[3D scene code data]
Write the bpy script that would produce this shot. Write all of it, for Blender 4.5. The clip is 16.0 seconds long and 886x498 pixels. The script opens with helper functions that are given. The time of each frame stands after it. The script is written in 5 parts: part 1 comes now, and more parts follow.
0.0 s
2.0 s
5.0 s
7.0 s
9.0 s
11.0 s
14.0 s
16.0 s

* * *

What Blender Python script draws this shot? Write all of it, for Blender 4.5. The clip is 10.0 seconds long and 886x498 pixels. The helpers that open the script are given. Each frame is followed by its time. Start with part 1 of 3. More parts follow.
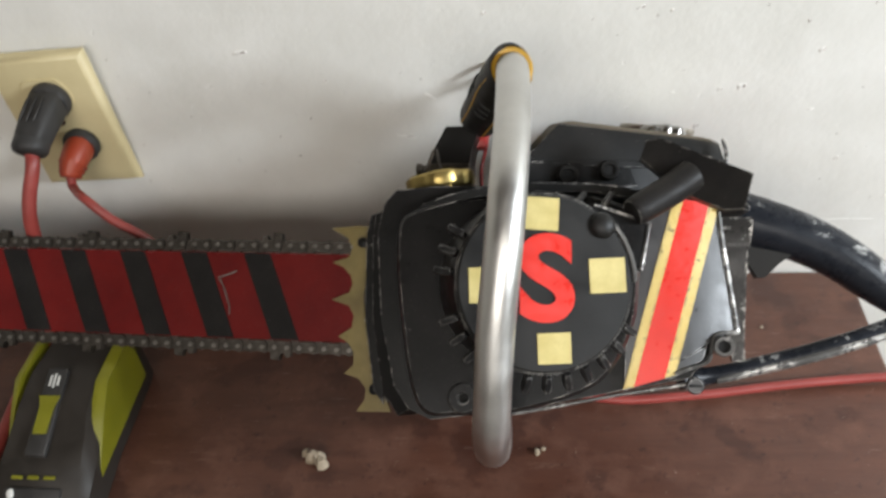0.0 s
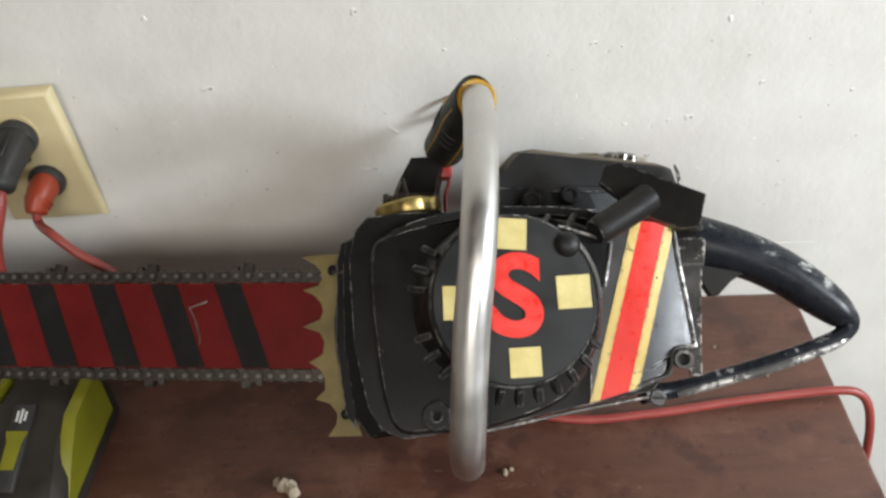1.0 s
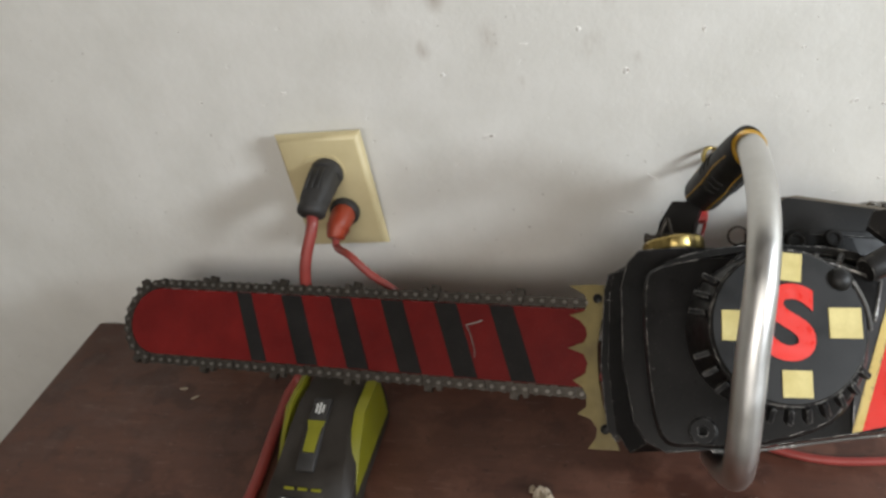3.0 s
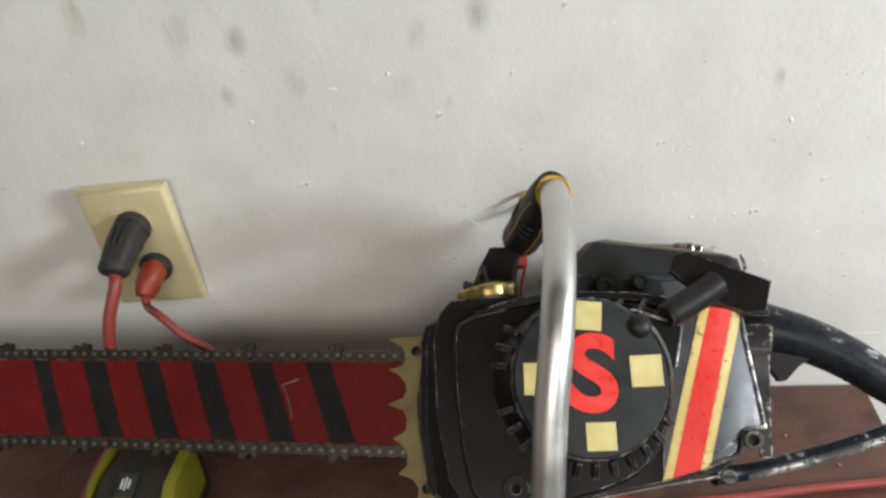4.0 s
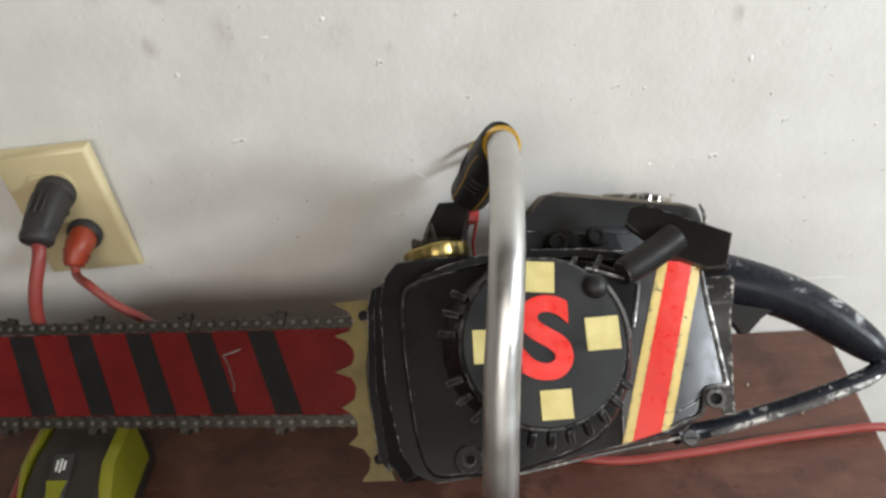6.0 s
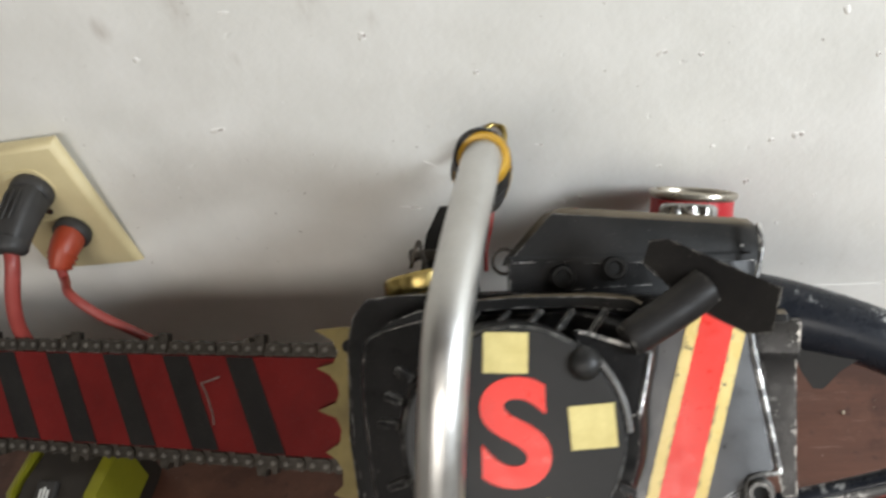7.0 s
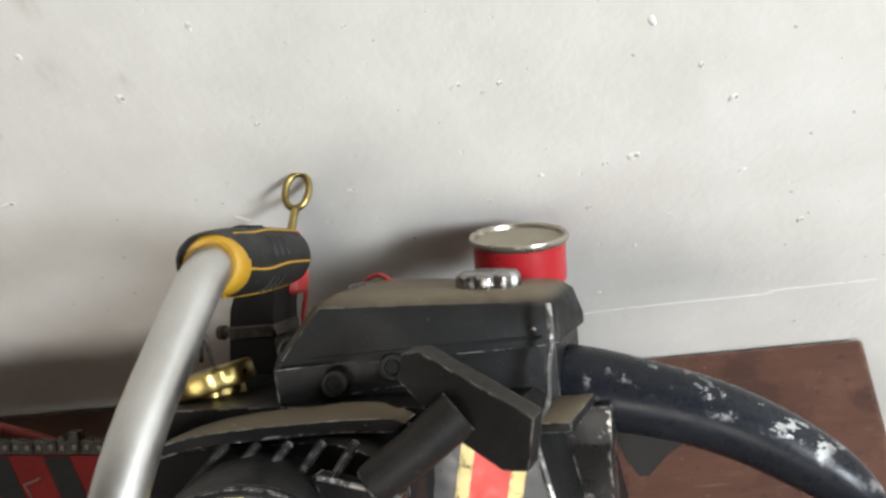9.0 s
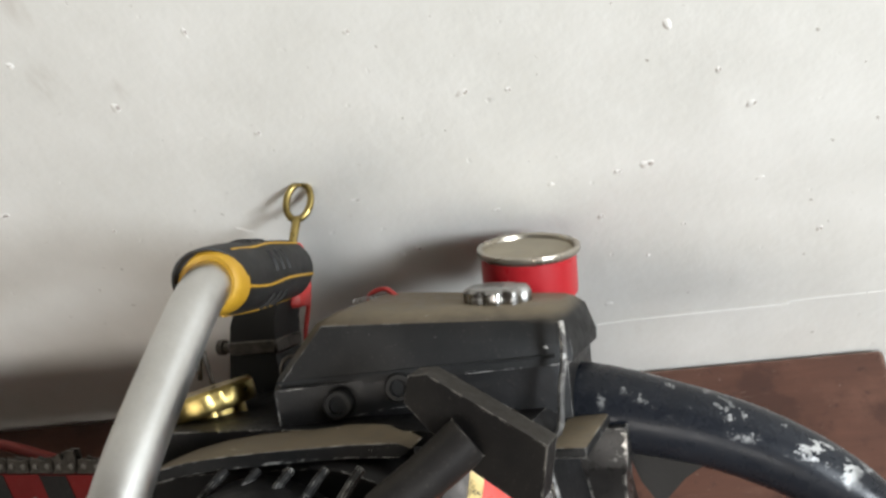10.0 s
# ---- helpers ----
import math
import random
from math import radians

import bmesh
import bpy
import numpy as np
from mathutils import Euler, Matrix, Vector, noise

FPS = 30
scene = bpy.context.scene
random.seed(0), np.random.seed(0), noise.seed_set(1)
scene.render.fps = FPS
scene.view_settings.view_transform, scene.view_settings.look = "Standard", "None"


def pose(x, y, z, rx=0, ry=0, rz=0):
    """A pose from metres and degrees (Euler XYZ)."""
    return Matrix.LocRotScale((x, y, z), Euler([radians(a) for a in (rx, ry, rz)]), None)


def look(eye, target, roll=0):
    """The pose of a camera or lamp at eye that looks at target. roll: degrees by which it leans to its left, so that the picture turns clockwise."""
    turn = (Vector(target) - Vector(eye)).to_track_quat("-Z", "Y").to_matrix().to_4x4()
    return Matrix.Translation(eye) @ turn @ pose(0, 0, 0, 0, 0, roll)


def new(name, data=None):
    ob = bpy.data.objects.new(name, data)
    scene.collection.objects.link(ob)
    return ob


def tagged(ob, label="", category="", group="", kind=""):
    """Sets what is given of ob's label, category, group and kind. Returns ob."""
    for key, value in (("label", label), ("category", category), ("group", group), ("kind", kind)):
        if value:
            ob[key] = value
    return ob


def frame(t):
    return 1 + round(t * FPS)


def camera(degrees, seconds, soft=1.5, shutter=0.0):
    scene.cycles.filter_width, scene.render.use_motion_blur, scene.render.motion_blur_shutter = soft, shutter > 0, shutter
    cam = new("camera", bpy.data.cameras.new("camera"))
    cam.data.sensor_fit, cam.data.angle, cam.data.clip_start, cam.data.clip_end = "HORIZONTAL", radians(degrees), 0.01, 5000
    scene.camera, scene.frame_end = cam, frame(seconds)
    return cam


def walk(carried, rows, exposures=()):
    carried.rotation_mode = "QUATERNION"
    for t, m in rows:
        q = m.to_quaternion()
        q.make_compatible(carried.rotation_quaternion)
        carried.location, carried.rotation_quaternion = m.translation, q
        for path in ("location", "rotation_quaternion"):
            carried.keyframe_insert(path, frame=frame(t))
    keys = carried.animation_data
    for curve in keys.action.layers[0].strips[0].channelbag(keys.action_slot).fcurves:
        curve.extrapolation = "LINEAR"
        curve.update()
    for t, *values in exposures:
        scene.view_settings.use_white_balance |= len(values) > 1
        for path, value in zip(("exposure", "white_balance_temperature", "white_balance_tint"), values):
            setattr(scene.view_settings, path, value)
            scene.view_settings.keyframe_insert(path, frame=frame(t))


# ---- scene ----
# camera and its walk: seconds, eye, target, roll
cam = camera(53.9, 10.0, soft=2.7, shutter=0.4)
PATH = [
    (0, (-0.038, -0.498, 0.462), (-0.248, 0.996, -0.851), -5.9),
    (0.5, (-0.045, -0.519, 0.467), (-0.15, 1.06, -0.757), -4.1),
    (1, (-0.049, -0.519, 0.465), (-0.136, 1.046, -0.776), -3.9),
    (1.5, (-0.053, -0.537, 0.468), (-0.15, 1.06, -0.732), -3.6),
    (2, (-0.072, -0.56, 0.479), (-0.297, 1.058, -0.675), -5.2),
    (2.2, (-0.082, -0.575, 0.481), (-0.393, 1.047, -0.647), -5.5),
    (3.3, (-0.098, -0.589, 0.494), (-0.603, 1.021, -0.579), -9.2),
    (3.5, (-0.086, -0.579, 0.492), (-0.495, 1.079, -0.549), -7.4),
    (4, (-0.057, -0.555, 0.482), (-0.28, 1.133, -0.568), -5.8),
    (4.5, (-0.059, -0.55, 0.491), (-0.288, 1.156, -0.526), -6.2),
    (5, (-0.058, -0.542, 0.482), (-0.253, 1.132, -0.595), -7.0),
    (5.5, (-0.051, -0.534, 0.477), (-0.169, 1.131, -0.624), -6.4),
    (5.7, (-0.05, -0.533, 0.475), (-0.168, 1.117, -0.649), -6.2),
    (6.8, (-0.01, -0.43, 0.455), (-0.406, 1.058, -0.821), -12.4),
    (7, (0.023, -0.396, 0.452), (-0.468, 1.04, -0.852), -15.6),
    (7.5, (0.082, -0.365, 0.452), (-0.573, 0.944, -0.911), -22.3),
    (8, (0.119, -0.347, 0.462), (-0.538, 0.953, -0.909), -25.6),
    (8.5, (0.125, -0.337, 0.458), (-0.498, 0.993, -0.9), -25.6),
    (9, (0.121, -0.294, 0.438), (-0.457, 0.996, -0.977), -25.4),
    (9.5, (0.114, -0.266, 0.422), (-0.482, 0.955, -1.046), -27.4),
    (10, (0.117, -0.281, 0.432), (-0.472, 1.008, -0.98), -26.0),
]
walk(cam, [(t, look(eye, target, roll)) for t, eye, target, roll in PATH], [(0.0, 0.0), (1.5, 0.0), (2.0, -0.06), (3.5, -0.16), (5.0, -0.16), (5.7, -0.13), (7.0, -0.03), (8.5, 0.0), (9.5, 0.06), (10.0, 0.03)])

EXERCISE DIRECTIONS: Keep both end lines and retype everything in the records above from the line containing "import math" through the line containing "shutter > 0, shutter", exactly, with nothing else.

TASK OUTPUT:
import math
import random
from math import radians

import bmesh
import bpy
import numpy as np
from mathutils import Euler, Matrix, Vector, noise

FPS = 30
scene = bpy.context.scene
random.seed(0), np.random.seed(0), noise.seed_set(1)
scene.render.fps = FPS
scene.view_settings.view_transform, scene.view_settings.look = "Standard", "None"


def pose(x, y, z, rx=0, ry=0, rz=0):
    """A pose from metres and degrees (Euler XYZ)."""
    return Matrix.LocRotScale((x, y, z), Euler([radians(a) for a in (rx, ry, rz)]), None)


def look(eye, target, roll=0):
    """The pose of a camera or lamp at eye that looks at target. roll: degrees by which it leans to its left, so that the picture turns clockwise."""
    turn = (Vector(target) - Vector(eye)).to_track_quat("-Z", "Y").to_matrix().to_4x4()
    return Matrix.Translation(eye) @ turn @ pose(0, 0, 0, 0, 0, roll)


def new(name, data=None):
    ob = bpy.data.objects.new(name, data)
    scene.collection.objects.link(ob)
    return ob


def tagged(ob, label="", category="", group="", kind=""):
    """Sets what is given of ob's label, category, group and kind. Returns ob."""
    for key, value in (("label", label), ("category", category), ("group", group), ("kind", kind)):
        if value:
            ob[key] = value
    return ob


def frame(t):
    return 1 + round(t * FPS)


def camera(degrees, seconds, soft=1.5, shutter=0.0):
    scene.cycles.filter_width, scene.render.use_motion_blur, scene.render.motion_blur_shutter = soft, shutter > 0, shutter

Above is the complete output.